▶ _PROBLEM DESCRIPTION_: Reproduce only the lines of the material below that start at the line containing "import random" and stop at the line containing "scene.render.fps = FPS". Keep both end lines.

====== COLLECTED DATA

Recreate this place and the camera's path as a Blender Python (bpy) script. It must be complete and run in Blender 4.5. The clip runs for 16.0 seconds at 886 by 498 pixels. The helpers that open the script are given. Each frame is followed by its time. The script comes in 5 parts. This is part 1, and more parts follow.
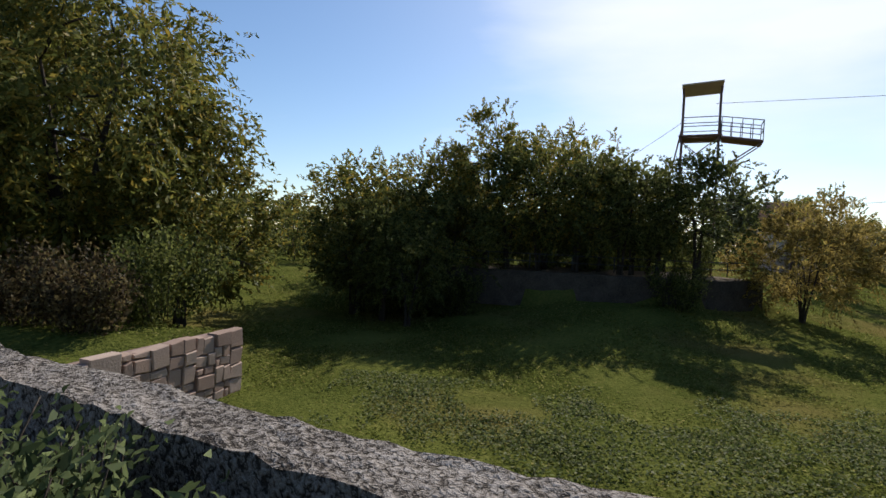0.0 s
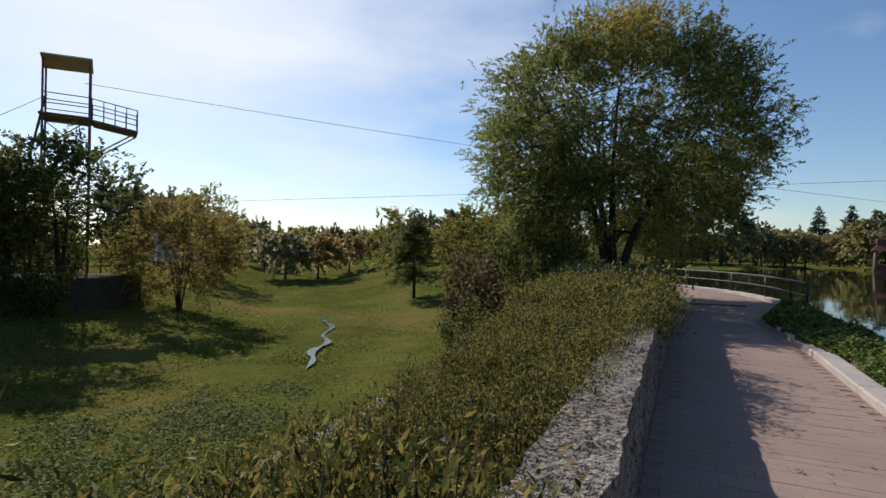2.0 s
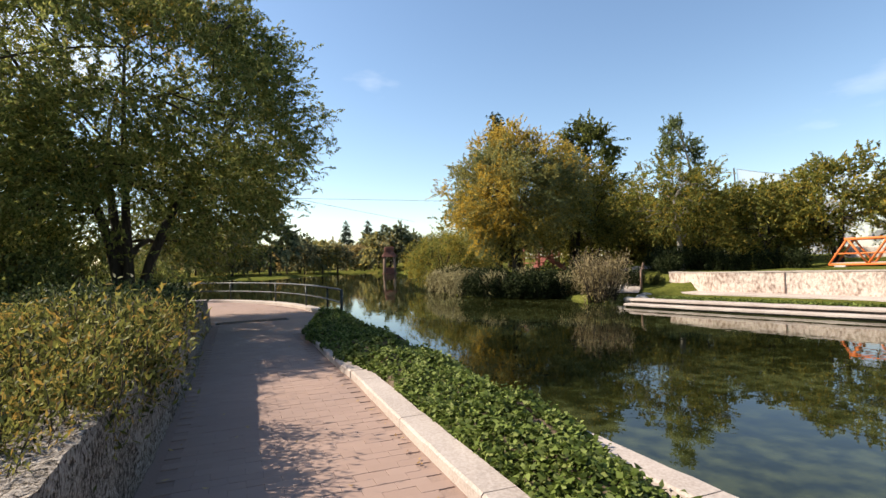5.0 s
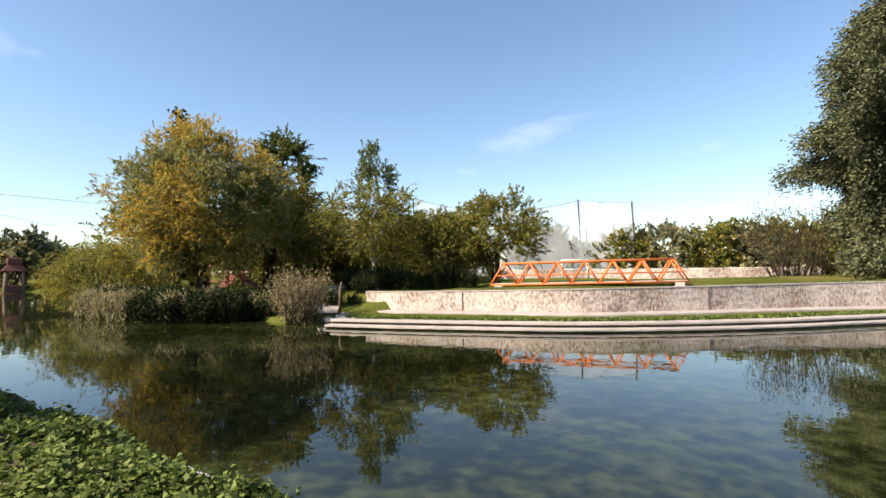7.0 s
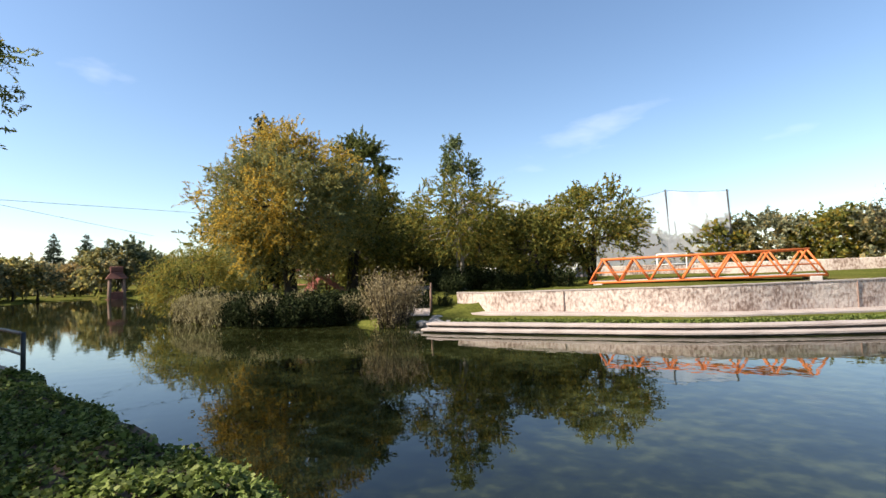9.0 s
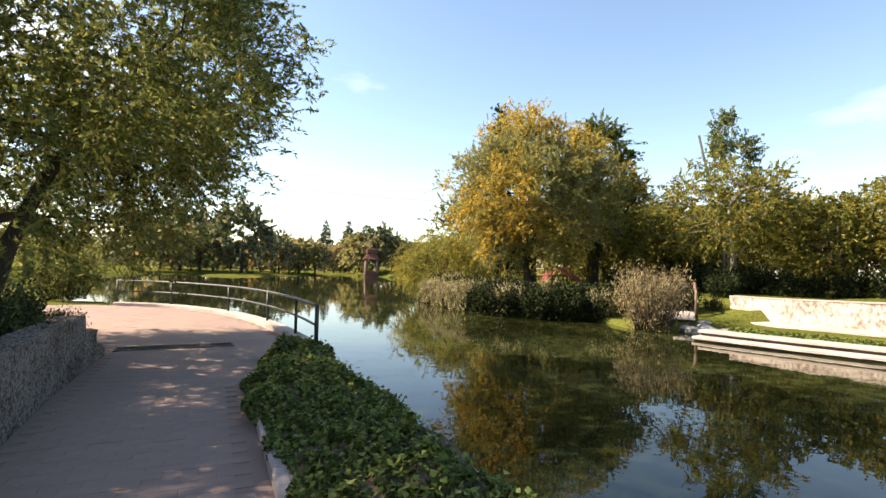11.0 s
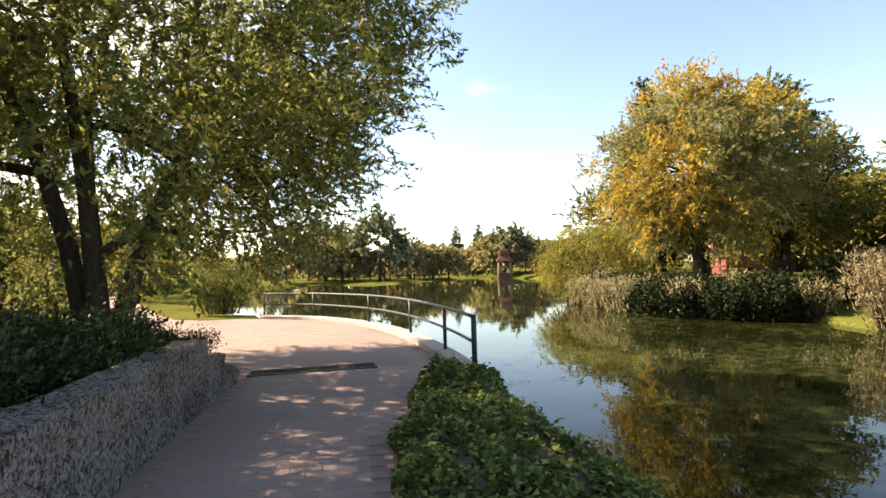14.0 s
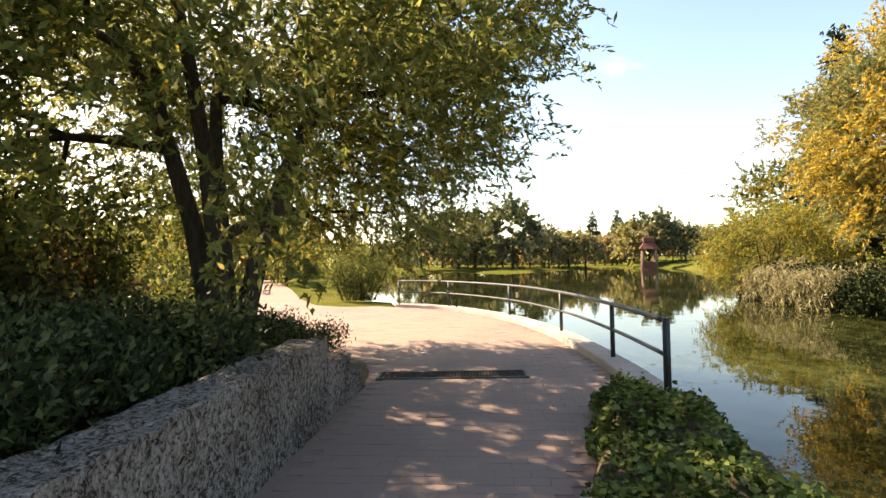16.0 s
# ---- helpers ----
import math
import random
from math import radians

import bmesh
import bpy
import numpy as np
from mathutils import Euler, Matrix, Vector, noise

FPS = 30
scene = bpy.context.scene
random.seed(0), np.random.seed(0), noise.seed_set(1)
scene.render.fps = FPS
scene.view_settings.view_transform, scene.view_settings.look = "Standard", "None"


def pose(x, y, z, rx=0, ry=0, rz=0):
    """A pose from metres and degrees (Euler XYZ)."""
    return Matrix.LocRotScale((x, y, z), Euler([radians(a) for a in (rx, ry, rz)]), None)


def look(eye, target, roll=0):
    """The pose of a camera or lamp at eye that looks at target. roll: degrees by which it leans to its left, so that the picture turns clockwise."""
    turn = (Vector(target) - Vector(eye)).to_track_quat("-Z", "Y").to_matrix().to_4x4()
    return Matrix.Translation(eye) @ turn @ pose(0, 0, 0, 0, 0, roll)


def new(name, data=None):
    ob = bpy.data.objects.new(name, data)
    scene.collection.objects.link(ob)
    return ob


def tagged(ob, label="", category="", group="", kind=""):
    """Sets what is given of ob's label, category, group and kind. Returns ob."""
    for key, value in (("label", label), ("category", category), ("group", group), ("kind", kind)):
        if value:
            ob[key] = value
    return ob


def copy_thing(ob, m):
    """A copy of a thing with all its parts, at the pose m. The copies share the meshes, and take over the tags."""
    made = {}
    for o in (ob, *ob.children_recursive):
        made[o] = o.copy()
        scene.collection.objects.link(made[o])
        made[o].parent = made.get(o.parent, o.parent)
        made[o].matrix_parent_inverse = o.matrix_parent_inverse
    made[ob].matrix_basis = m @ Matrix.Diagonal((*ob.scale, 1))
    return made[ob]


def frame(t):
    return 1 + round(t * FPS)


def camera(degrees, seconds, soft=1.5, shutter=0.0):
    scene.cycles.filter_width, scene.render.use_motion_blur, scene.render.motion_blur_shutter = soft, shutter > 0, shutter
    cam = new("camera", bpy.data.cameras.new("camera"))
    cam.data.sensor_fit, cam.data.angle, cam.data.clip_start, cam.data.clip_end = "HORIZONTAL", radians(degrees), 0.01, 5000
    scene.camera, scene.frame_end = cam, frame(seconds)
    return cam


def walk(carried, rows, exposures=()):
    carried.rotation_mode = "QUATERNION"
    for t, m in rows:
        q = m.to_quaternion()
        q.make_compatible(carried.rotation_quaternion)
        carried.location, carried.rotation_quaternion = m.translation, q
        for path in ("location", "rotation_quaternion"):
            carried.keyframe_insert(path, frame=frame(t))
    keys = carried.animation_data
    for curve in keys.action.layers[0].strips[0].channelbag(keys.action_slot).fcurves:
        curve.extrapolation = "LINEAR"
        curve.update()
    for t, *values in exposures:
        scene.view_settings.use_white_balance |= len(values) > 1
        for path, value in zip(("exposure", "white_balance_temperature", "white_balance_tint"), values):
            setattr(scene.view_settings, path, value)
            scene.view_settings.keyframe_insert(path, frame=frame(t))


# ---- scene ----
# ---- camera and walk ----
cam = camera(81.0, 16.0)
EXPOSURES = [(0.0, 0.08, 6400, 10), (2.0, -0.05, 6400, 10), (3.7, 0.35, 6700, 10), (5.8, 1.1, 7600, 11), (6.5, 0.96, 7300, 11), (7.2, 0.98, 7300, 11), (8.5, 1.0, 7200, 11), (9.4, 0.9, 7100, 13), (10.2, 1.32, 7800, 13), (12.3, 1.6, 8300, 15), (14.0, 1.72, 8700, 16), (16.0, 1.82, 9500, 15)]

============

▶ _OUTPUT OF THE TASK_:
import random
from math import radians

import bmesh
import bpy
import numpy as np
from mathutils import Euler, Matrix, Vector, noise

FPS = 30
scene = bpy.context.scene
random.seed(0), np.random.seed(0), noise.seed_set(1)
scene.render.fps = FPS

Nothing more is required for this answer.